Supplied information:
--

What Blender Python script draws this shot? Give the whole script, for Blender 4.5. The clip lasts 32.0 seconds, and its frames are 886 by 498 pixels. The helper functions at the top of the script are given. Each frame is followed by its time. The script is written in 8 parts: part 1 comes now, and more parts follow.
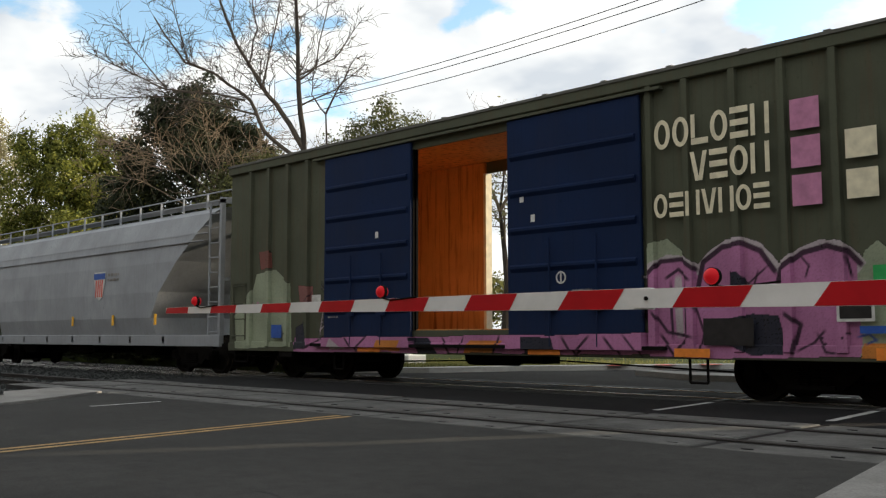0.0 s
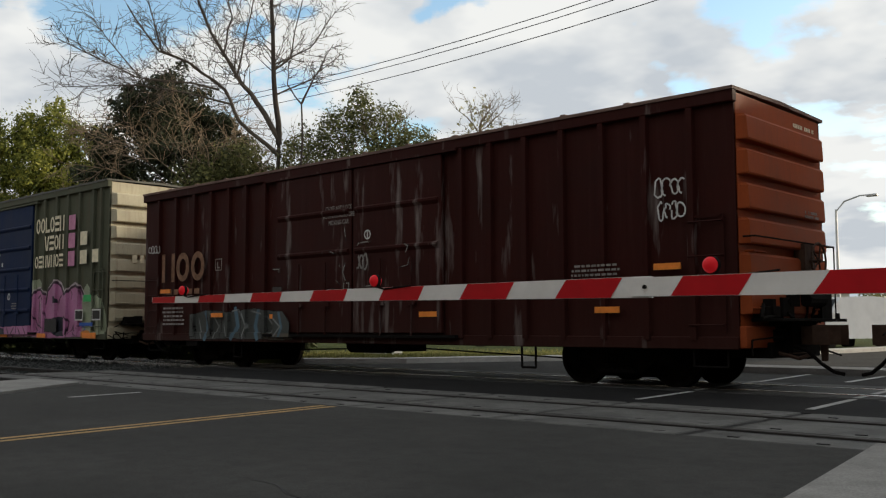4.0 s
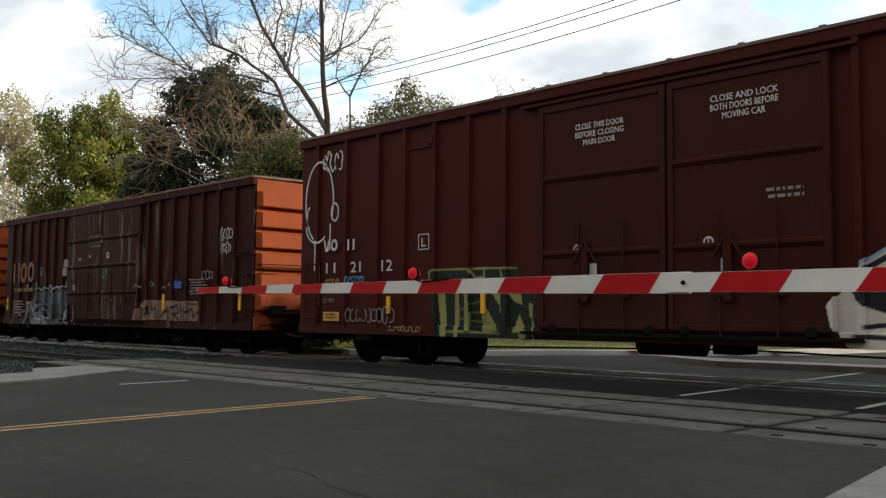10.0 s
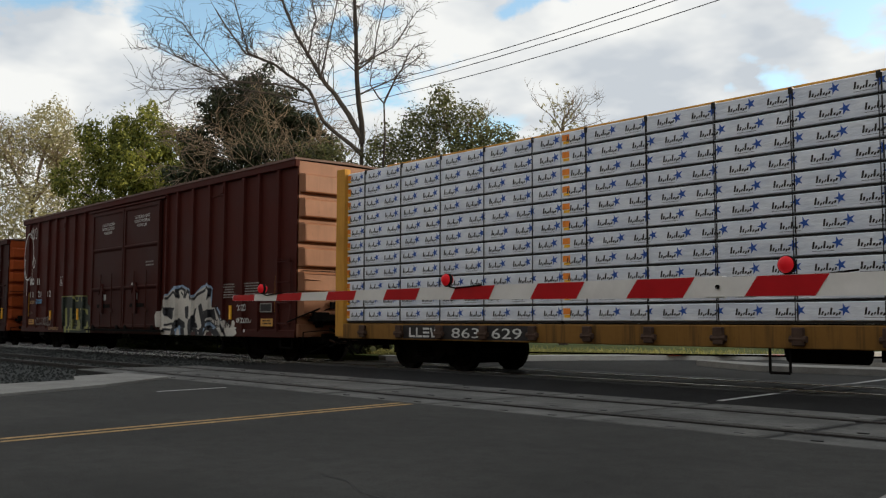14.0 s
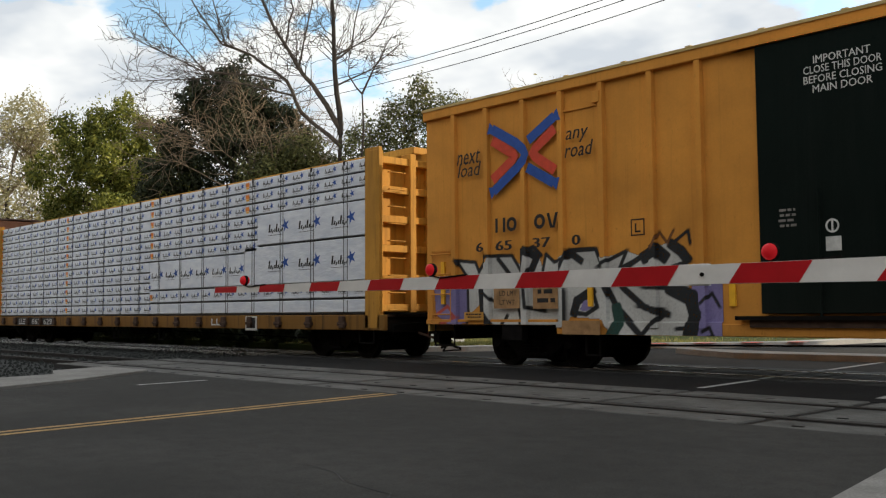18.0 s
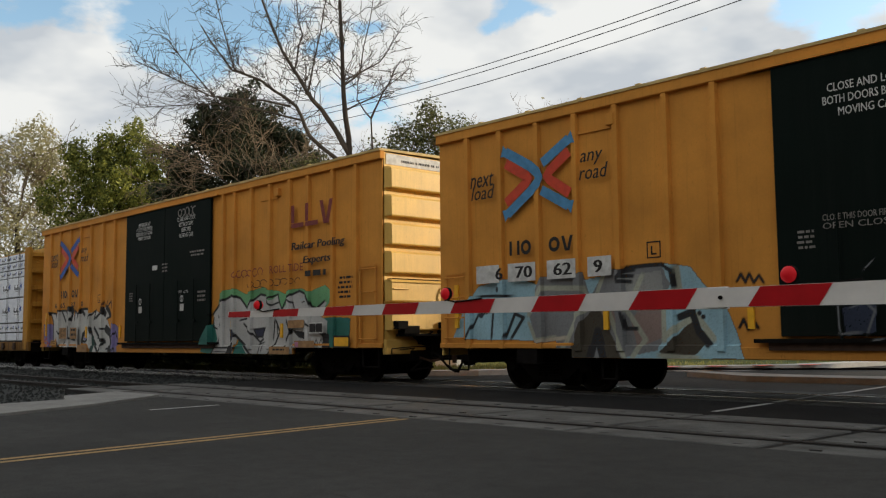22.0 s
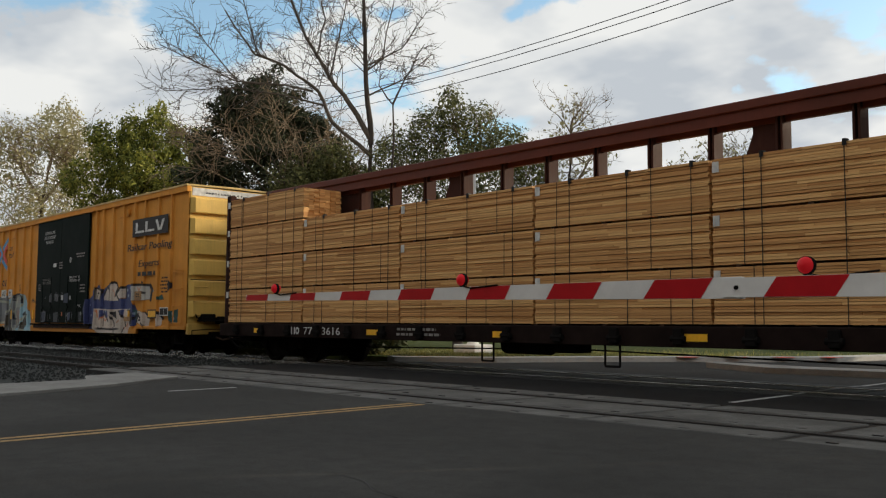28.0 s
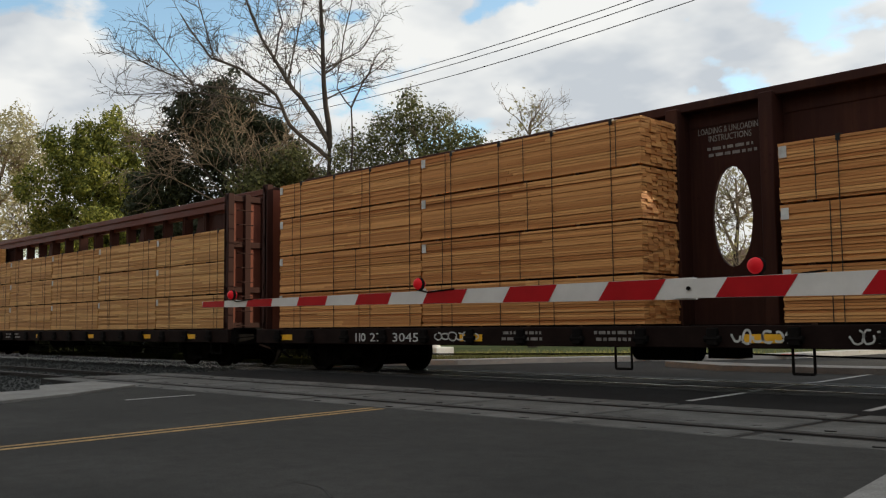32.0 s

--

Exclude the pictures. Write out the remaining data exactly.

Final answer:
What Blender Python script draws this shot? Give the whole script, for Blender 4.5. The clip lasts 32.0 seconds, and its frames are 886 by 498 pixels. The helper functions at the top of the script are given. Each frame is followed by its time. The script is written in 8 parts: part 1 comes now, and more parts follow.
0.0 s
4.0 s
10.0 s
14.0 s
18.0 s
22.0 s
28.0 s
32.0 s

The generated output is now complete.